Date: 7:30 – 9:00 pm, 07-Mar-2014
Cost: Meetings are Free to members, Guests $5 – Students with ID $2
The worship of the gods and goddesses had an impact on the royal and private lives of those living in pharaonic Egypt. Have you ever wished to know a little bit more about these religious aspects?
This lecture is intended for a general audience who want to know the functions of ancient Egyptian religion during the pharaonic period. We will discuss how royal rule was intertwined with the concept of cosmic order (ma’at) and how this impacted daily ritual at temples. Also, this lecture will consider the roles of the gods and goddesses of pharaonic Egypt and how these ‘spheres of influence’ are sometimes blurred in literature. To gain a familiarity of the divine, attendees will be presented with the attributes and artistic forms of the most popular deities. To conclude, there will also be an analysis of the creation myths of the Egyptians.

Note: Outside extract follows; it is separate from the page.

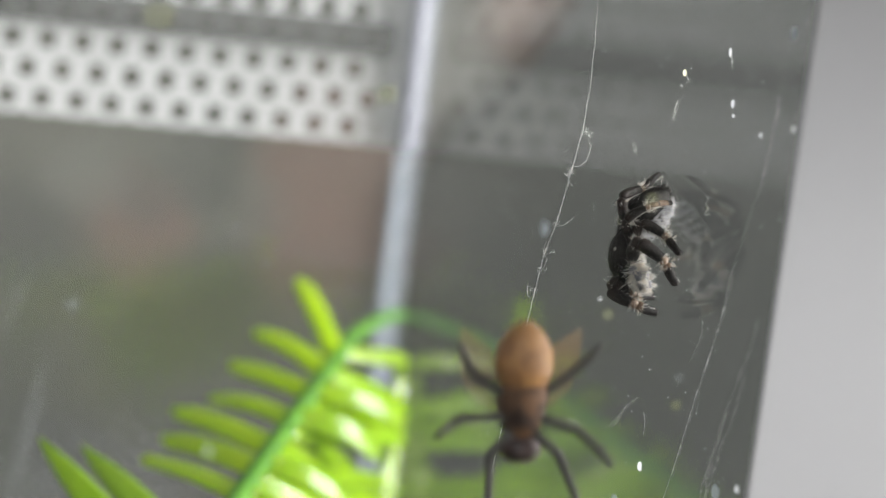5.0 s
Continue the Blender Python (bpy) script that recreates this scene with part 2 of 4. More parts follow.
M_SPOT = surface("dried_white_stain", (0.75, 0.76, 0.78), 0.6, (0.6, 0.62, 0.66), 900.0, thin=0.4)
M_SPOTY = surface("dried_yellow_stain", (0.74, 0.72, 0.55), 0.7, (0.6, 0.58, 0.4), 900.0, thin=0.6)
M_PANEY = see_through("dried_yellow_film", (0.36, 0.38, 0.20), 0.74)
M_SMEAR = see_through("faint_wiping_film", (0.6, 0.63, 0.66), 0.9)
M_PANEF = see_through("faint_pane_film", (0.62, 0.68, 0.72), 0.92)
M_FILM = see_through("thin_dried_film", (0.62, 0.70, 0.80), 0.55)


# ---- mesh helpers ----
def mesh_of(name, bm, mats):
    me = bpy.data.meshes.new(name)
    bm.to_mesh(me)
    bm.free()
    for m in mats if isinstance(mats, (list, tuple)) else [mats]:
        me.materials.append(m)
    return me


def smooth(me):
    for p in me.polygons:
        p.use_smooth = True
    return me


def part(name, bm, mats, parent=None, label="", soft=True):
    ob = new(name, mesh_of(name, bm, mats))
    if soft:
        smooth(ob.data)
    if parent:
        ob.parent = parent
    return tagged(ob, label)


def thing(name, label, category, place=(0, 0, 0), group="", kind=""):
    ob = new(name)
    ob.empty_display_size = 0.002
    ob.location = place
    return tagged(ob, label, category, group, kind)


def box(bm, lo, hi, bevel=0.0, mat=0):
    m = Matrix.Translation([(a + b) / 2 for a, b in zip(lo, hi)]) @ Matrix.Diagonal([b - a for a, b in zip(lo, hi)] + [1])
    r = bmesh.ops.create_cube(bm, size=1.0, matrix=m)
    fs = {f for v in r["verts"] for f in v.link_faces}
    for f in fs:
        f.material_index = mat
    if bevel:
        es = {e for f in fs for e in f.edges}
        bmesh.ops.bevel(bm, geom=list(es), offset=bevel, segments=3, affect="EDGES", profile=0.5)
    return bm


def tube(bm, pts, radii, sides=8, mat=0, caps=True):
    """A tapered tube along points."""
    pts = [Vector(p) for p in pts]
    rings = []
    side = None
    for i, p in enumerate(pts):
        d = (pts[min(i + 1, len(pts) - 1)] - pts[max(i - 1, 0)]).normalized()
        if side is None:
            side = d.orthogonal().normalized()
        side = (side - d * side.dot(d)).normalized()
        up = d.cross(side)
        r = radii[i] if isinstance(radii, (list, tuple)) else radii
        rings.append([bm.verts.new(p + r * (math.cos(a) * side + math.sin(a) * up)) for a in [2 * math.pi * k / sides for k in range(sides)]])
    for a, b in zip(rings, rings[1:]):
        for k in range(sides):
            f = bm.faces.new((a[k], a[(k + 1) % sides], b[(k + 1) % sides], b[k]))
            f.material_index = mat
    if caps:
        bm.faces.new(rings[0][::-1]).material_index = mat
        bm.faces.new(rings[-1]).material_index = mat
    return bm


def lathe(bm, profile, squash=1.0, sides=20, mat=0, bend=None):
    """Rings (y, radius) round the y axis; squash is the height to the width; bend(y) lifts a ring."""
    rings = []
    for y, r in profile:
        dz = bend(y) if bend else 0.0
        rings.append([bm.verts.new((r * math.cos(a), y, dz + squash * r * math.sin(a))) for a in [2 * math.pi * k / sides for k in range(sides)]])
    for a, b in zip(rings, rings[1:]):
        for k in range(sides):
            f = bm.faces.new((a[k], b[k], b[(k + 1) % sides], a[(k + 1) % sides]))
            f.material_index = mat
    bm.faces.new(rings[0]).material_index = mat
    bm.faces.new(rings[-1][::-1]).material_index = mat
    bmesh.ops.recalc_face_normals(bm, faces=bm.faces)
    return bm


def ball(bm, c, r, mat=0, scale=(1, 1, 1), seg=12):
    m = Matrix.Translation(c) @ Matrix.Diagonal((*[r * s for s in scale], 1))
    g = bmesh.ops.create_uvsphere(bm, u_segments=seg, v_segments=max(6, seg // 2 + 2), radius=1.0, matrix=m)
    for f in {f for v in g["verts"] for f in v.link_faces}:
        f.material_index = mat
    return bm


def hair(bm, root, d, length, r, mat=0, droop=0.0, rnd=random):
    """One bristle: a thin three-sided spike, a little curved."""
    root, d = Vector(root), Vector(d).normalized()
    s = d.orthogonal().normalized()
    u = d.cross(s)
    bend = (s * rnd.uniform(-1, 1) + u * rnd.uniform(-1, 1)) * 0.25 * length + Vector((0, 0, -droop * length))
    mid, tip = root + d * length * 0.55 + bend * 0.3, root + d * length + bend
    a = [bm.verts.new(root + r * (math.cos(k * 2.0944) * s + math.sin(k * 2.0944) * u)) for k in range(3)]
    b = [bm.verts.new(mid + 0.7 * r * (math.cos(k * 2.0944) * s + math.sin(k * 2.0944) * u)) for k in range(3)]
    t = bm.verts.new(tip)
    for k in range(3):
        bm.faces.new((a[k], a[(k + 1) % 3], b[(k + 1) % 3], b[k])).material_index = mat
        bm.faces.new((b[k], b[(k + 1) % 3], t)).material_index = mat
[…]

Through this lecture, audience members will gain a better understanding of how religion managed to permeate many aspects of pharaonic culture and provide a resource for further inquiry into topics of ancient Egypt.
About the speaker:
Nicholas Wernick is a Calgarian completing his PhD in Egyptian Archaeology at the University of Liverpool. The topic of his thesis is ancient Egyptian militarism in the Late Bronze Age and what the nature of ancient Egyptian imperialism in the Levant was like during the New Kingdom. In addition to his PhD work, he has been published in academic journals and Ancient Egypt Magazine.
Room EDC 287 in the Education Block at the University of Calgary.